Capacity planning for failure
The heartbeat system gives us reliable notification of server failure, and so we move onto the second step of HA: capacity planning for failure.
A resource pool consists of several servers (say, 32), each with potentially different amounts of memory and a different number of running VMs. In order to ensure that no single server failure will make it impossible to restart its VMs on another server (for example, due to insufficient memory on any other server), Citrix Hypervisor HA dynamically computes a failure plan which calculates the actions that would be taken on any server failure. In addition to dealing with failure of a single server, Citrix Hypervisor HA can deal with the loss of multiple servers in a pool, for example when failure of a network partition takes out an entire group of servers.
In addition to calculating what actions will be taken, the failure plan considers the number of server failures that can be tolerated in the pool. There are two important considerations involved in calculating the HA plan for a pool:
- Maximum failure capacity . This is the maximum number of servers that can fail before there are insufficient resources to run all the protected VMs in the pool; this value is calculated by Citrix Hypervisor by taking account of the restart priorities of the VMs in the pool, and the pool configuration (the number of servers and their CPU and memory capacity).
- Server failure limit . This is a value that you can define as part of HA configuration which specifies the number of server failures that you want to allow in the pool, within the HA plan. For example, in a resource pool of 16 servers, when you set the server failure limit to 3, Citrix Hypervisor calculates a failover plan that allows for any 3 servers to fail and still be able to run all protected VMs in the pool. You can configure the server failure limit to a value that is lower than the maximum failure capacity, making it is less likely that the pool will become overcommitted. This can be useful in an environment with RBAC enabled, for example, to allow RBAC users without Pool Operator permissions to bring more VMs online without breaking the HA plan; see HA and Role-Based Access Control (RBAC) below.
A system alert will be generated when the maximum failure capacity value falls below the value specified for the server failure limit.
When HA is first enabled on a pool, a failure plan is calculated based on the resources available at that time. Citrix Hypervisor HA dynamically calculates a new failure plan in response to events which would affect the pool, for example, starting a new VM. If a new plan cannot be calculated due to insufficient resources across the pool (for example not enough free memory or changes to virtual disks and networks that affect which VMs may be restarted on which servers), the pool becomes overcommitted .

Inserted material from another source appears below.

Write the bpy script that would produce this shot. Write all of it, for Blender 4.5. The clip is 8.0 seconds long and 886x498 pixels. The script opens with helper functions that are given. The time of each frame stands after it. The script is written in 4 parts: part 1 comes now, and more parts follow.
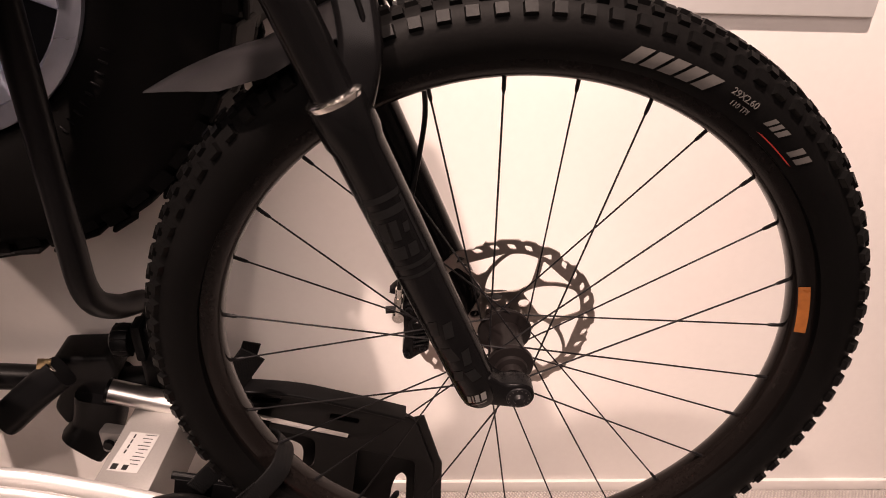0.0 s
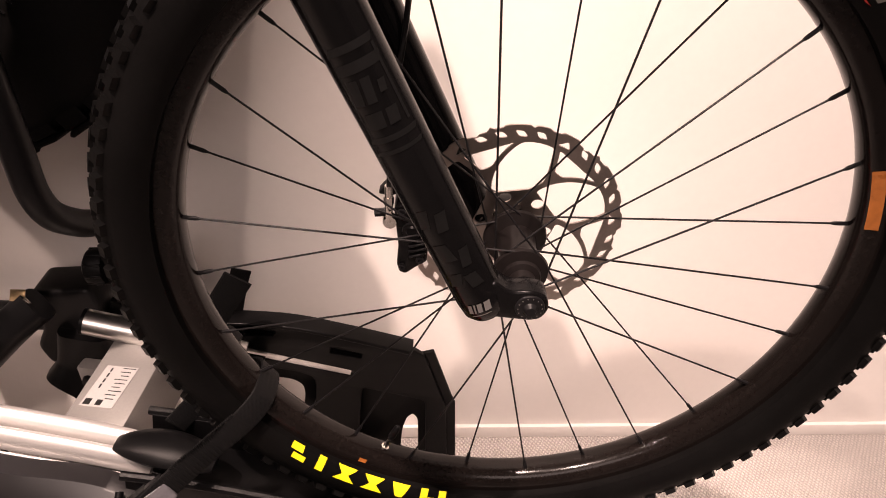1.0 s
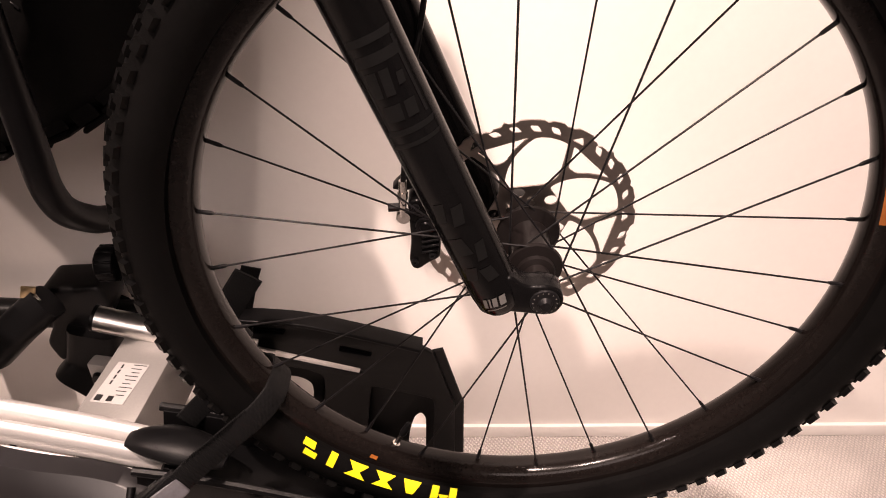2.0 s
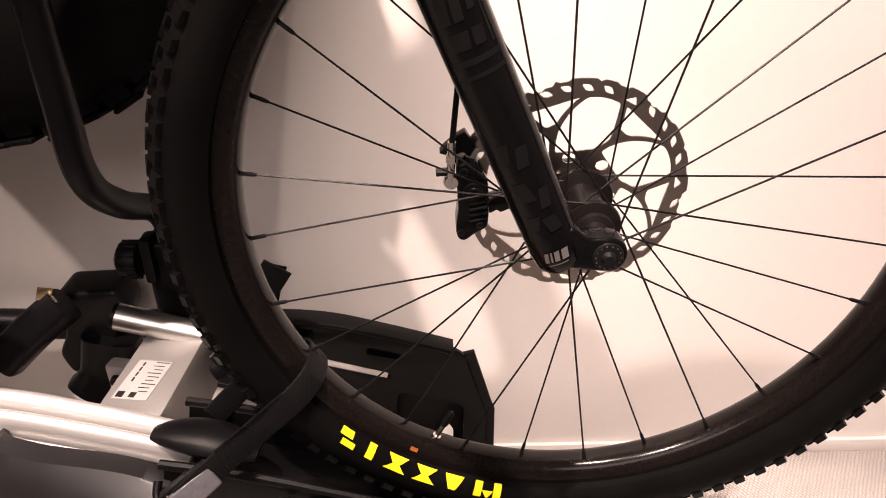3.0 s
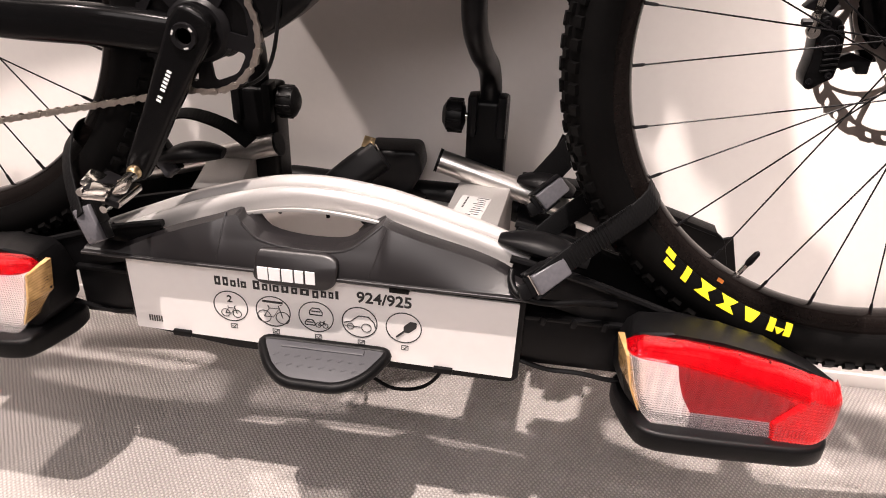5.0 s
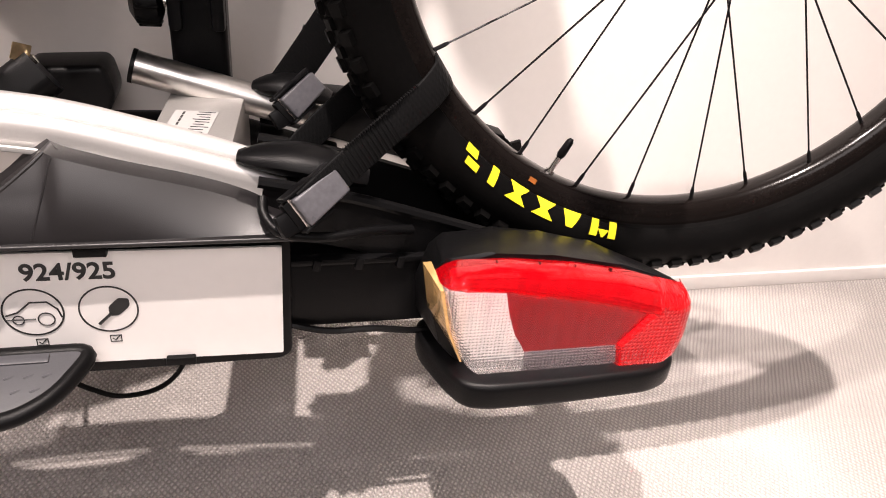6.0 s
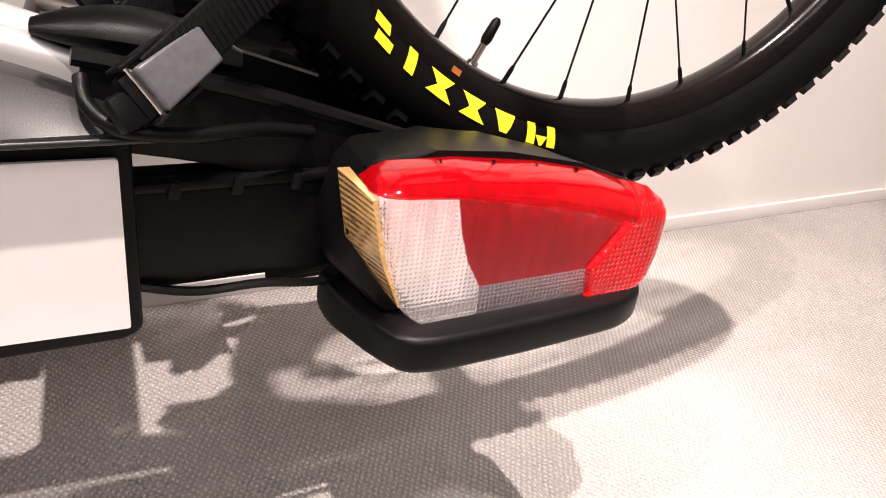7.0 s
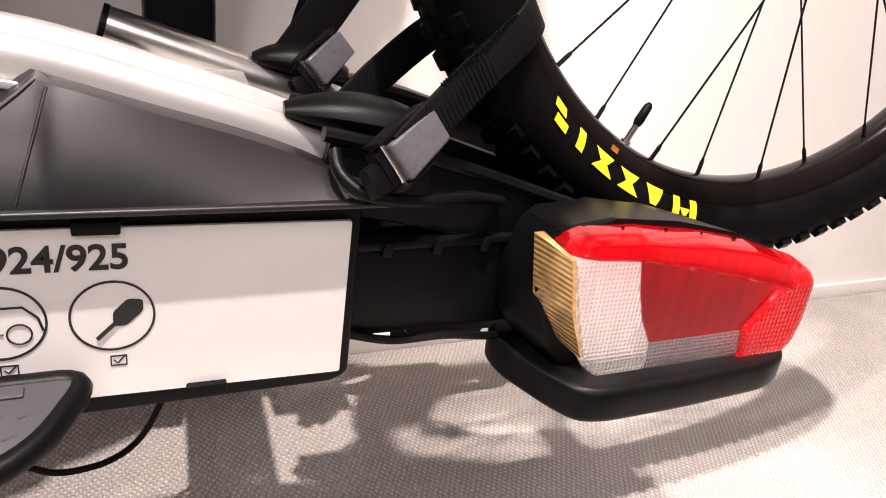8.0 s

HA restart priority is used to determine which VMs should be started when a pool is overcommitted. When you configure the restart priority for the VMs you want to protect in the HA Configuration dialog box or in the Configure HA wizard, you can see the maximum failure capacity for the pool being recalculated dynamically, allowing you to try various combinations of VM restart priorities depending on your business needs, and see if the maximum failure capacity is appropriate to the level of protection you need for the critical VMs in the pool.

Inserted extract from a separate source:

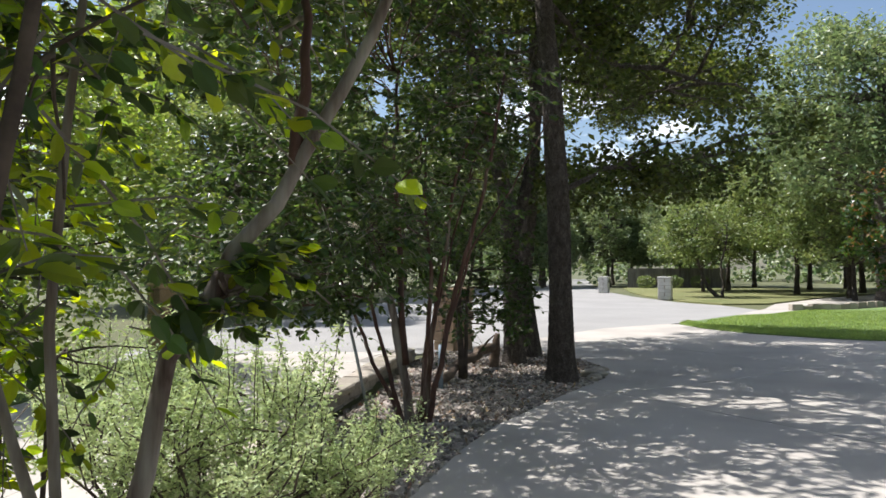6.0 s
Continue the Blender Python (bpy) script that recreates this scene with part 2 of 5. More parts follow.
def part(name, data, mat, parent, label="", smooth=False):
    """Links a bmesh, or (verts, faces), or a mesh as one object under a thing or a part; places are the parent's own."""
    if isinstance(data, bmesh.types.BMesh):
        me = bpy.data.meshes.new(name)
        data.to_mesh(me)
        data.free()
        me.materials.append(mat)
        if smooth:
            me.shade_smooth()
    elif isinstance(data, tuple):
        me = mesh_of(name, data[0], data[1], mat, smooth)
    else:
        me = data
    ob = new(name, me)
    ob.parent = parent
    if label:
        ob["label"] = label
    return ob


def box(bm, x0, x1, y0, y1, z0, z1, bevel=0.0, m=None):
    made = bmesh.ops.create_cube(bm, size=1.0, matrix=Matrix.LocRotScale(((x0 + x1) / 2, (y0 + y1) / 2, (z0 + z1) / 2), None, (x1 - x0, y1 - y0, z1 - z0)))
    vs = made["verts"]
    if bevel:
        es = list({e for v in vs for e in v.link_edges})
        out = bmesh.ops.bevel(bm, geom=es, offset=bevel, segments=1, affect="EDGES")
        vs = list({v for f in out["faces"] for v in f.verts} | {v for v in vs if v.is_valid})
    if m is not None:
        bmesh.ops.transform(bm, matrix=m, verts=[v for v in vs if v.is_valid])
    return bm


def boxed(x0, x1, y0, y1, z0, z1, bevel=0.0):
    return box(bmesh.new(), x0, x1, y0, y1, z0, z1, bevel)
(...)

If you attempt to start or resume a VM and that action would cause the pool to be overcommitted, a warning will be displayed in XenCenter. The message may also be sent to an email address, if configured. You will then be allowed to cancel the operation, or proceed anyway, causing the pool to become overcommitted.

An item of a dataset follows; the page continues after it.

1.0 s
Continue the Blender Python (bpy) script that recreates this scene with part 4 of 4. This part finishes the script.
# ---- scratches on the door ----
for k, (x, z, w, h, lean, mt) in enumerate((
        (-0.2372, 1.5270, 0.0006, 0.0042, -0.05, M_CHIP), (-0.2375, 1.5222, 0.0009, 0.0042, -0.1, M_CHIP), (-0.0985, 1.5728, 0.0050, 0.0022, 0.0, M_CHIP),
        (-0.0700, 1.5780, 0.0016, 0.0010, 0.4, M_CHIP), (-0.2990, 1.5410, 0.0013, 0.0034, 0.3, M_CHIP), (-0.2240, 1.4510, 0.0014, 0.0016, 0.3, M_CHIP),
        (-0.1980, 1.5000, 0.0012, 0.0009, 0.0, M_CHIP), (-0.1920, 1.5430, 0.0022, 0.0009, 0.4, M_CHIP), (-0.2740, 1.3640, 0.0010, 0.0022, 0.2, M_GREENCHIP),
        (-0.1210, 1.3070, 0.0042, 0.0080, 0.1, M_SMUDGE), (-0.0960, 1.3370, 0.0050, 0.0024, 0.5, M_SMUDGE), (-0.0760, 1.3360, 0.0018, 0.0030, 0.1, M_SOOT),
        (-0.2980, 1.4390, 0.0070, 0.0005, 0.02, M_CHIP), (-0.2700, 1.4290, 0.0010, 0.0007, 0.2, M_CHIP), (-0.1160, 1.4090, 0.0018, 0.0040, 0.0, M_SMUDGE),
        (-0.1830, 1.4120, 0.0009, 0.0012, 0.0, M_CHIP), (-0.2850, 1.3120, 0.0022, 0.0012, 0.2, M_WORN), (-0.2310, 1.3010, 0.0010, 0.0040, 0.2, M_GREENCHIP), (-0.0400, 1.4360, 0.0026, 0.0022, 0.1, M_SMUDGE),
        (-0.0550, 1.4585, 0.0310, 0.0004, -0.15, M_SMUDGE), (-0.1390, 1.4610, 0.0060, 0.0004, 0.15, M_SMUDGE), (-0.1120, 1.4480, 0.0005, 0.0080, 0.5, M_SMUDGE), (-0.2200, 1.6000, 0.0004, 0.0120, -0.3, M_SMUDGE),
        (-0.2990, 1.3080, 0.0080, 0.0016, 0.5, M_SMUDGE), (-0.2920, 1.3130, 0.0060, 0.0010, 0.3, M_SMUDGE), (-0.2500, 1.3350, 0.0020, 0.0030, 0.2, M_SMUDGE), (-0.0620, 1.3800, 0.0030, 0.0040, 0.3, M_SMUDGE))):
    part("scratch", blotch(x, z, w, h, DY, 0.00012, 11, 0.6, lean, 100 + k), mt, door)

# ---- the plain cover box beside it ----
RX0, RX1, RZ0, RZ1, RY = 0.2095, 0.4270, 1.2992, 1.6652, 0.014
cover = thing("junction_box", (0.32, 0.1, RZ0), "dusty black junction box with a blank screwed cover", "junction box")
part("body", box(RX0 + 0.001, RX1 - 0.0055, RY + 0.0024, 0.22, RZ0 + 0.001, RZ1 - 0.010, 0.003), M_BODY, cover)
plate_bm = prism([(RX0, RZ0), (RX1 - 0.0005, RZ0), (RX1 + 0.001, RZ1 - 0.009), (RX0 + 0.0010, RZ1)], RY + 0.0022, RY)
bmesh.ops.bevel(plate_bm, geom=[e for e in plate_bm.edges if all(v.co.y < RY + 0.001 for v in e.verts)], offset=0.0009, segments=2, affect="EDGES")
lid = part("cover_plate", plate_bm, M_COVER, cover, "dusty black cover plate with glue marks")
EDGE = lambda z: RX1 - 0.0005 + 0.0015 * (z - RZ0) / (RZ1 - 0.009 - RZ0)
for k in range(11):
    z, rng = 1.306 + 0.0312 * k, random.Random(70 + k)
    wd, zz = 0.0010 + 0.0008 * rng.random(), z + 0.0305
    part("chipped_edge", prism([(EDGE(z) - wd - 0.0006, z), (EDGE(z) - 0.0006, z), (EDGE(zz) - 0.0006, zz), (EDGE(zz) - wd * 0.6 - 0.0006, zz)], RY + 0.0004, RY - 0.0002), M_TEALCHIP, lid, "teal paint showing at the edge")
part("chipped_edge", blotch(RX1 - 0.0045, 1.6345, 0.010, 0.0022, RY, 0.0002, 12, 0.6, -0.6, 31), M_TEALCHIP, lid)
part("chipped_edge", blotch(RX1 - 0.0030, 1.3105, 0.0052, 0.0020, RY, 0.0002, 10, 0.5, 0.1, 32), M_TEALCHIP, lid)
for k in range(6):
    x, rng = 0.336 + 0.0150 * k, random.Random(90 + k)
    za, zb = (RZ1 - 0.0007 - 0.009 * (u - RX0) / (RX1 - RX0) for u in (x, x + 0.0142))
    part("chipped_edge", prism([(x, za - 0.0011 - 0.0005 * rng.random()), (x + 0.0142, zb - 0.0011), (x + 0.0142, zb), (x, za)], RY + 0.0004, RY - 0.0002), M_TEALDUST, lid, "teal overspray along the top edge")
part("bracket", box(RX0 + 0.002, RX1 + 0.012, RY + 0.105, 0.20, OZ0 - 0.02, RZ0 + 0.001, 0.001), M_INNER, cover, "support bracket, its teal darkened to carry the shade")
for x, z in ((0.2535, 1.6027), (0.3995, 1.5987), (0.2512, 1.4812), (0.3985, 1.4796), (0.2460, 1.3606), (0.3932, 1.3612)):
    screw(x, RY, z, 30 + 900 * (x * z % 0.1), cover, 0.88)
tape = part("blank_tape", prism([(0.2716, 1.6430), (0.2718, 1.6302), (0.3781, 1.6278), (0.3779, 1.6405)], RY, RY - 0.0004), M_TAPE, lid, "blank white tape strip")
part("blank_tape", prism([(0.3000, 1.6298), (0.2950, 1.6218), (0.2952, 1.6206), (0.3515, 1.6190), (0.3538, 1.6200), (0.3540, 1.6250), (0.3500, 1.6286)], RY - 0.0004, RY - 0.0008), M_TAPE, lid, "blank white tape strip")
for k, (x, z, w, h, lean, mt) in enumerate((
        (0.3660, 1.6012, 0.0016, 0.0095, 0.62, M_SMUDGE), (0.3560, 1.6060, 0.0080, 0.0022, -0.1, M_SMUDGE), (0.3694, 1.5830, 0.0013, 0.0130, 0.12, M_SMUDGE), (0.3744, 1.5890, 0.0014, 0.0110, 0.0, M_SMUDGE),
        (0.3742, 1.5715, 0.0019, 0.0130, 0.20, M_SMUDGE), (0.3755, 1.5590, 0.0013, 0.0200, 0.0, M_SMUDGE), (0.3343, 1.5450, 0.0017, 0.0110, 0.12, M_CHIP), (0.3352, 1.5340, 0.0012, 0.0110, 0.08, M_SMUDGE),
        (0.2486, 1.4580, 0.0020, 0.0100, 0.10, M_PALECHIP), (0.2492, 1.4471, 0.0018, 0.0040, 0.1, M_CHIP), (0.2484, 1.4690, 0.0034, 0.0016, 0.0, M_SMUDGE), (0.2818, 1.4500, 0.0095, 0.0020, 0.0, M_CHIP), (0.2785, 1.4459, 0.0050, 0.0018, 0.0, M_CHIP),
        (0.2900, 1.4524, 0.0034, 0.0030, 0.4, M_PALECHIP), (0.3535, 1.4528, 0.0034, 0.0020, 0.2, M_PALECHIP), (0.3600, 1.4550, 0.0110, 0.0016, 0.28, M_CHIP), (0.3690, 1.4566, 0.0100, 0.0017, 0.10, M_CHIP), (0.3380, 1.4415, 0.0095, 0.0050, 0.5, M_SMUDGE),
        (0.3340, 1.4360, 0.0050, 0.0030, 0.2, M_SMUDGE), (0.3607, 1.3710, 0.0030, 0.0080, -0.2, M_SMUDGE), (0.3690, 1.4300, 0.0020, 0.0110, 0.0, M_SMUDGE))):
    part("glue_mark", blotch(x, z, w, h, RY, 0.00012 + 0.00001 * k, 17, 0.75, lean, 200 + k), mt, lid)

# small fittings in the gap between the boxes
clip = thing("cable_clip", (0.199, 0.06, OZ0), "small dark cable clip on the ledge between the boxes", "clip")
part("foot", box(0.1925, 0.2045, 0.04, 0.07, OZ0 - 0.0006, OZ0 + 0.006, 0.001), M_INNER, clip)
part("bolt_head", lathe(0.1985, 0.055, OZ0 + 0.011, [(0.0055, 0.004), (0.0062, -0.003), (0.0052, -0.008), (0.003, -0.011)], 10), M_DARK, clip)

Working with an HA-enabled pool
The best practice for HA is not to make configuration changes to the pool while HA is enabled. Instead, it is intended to be the “2am safeguard” which will restart servers in the event of a problem when there isn’t a human administrator nearby. If you are actively making configuration changes in the pool such as applying software updates, then HA should be disabled for the duration of these changes.
- If you try to shut down a protected VM from XenCenter, XenCenter will offer you the option of removing the VM from the pool failure plan first and then shutting it down. This ensures that accidental VM shutdowns will not result in downtime, but that you can still stop a protected VM if you really want to.
- If you need to reboot a server when HA is enabled, XenCenter automatically uses the VM restart priorities to determine if this would invalidate the pool failure plan. If it doesn’t affect the plan, then the server is shut down normally. If the plan would be violated, but the maximum failure capacity is greater than 1, XenCenter will give you the option of lowering the pool’s server failure limit by 1. This reduces the overall resilience of the pool, but always ensures that at least one server failure will be tolerated. When the server comes back up, the plan is automatically recalculated and the original server failure limit is restored if appropriate.
- When you install software updates using the Install Update wizard, you must disable HA on the pool by clicking on the Turn HA off option until after the update has been installed. If you do not disable HA, the update will not proceed. You will need to monitor the pool manually while updates are being installed to ensure that server failures do not disrupt the operation of the pool.
- When HA is enabled, some operations that would compromise the plan for restarting VMs may be disabled, such as removing a server from a pool. To perform these operations, you should temporarily disable HA or you can shut down the protected VMs before continuing.
HA and Role-Based Access Control (RBAC)
In Citrix Hypervisor environments where Role-Based Access Control (RBAC) is implemented, not all users will be permitted to change a pool’s HA configuration settings. Users who can start VMs (VM Operators), for example, will not have sufficient permissions to adjust the failover capacity for an HA-enabled pool. For example, if starting a VM reduces the maximum number of server failures allowed to a value lower than the current maximum failure capacity, the VM Operator will not be able to start the VM. Only Pool Administrator or Pool Operator-level users can configure the number of server failures allowed.
In this case, the user who enables HA (with a Pool Administrator or Pool Operator role) can set the server failure limit to a number that is actually lower than the maximum number of failures allowed. This creates slack capacity and so ensures that less privileged users can start up new VMs and reduce the pool’s failover capacity without threatening the failure plan.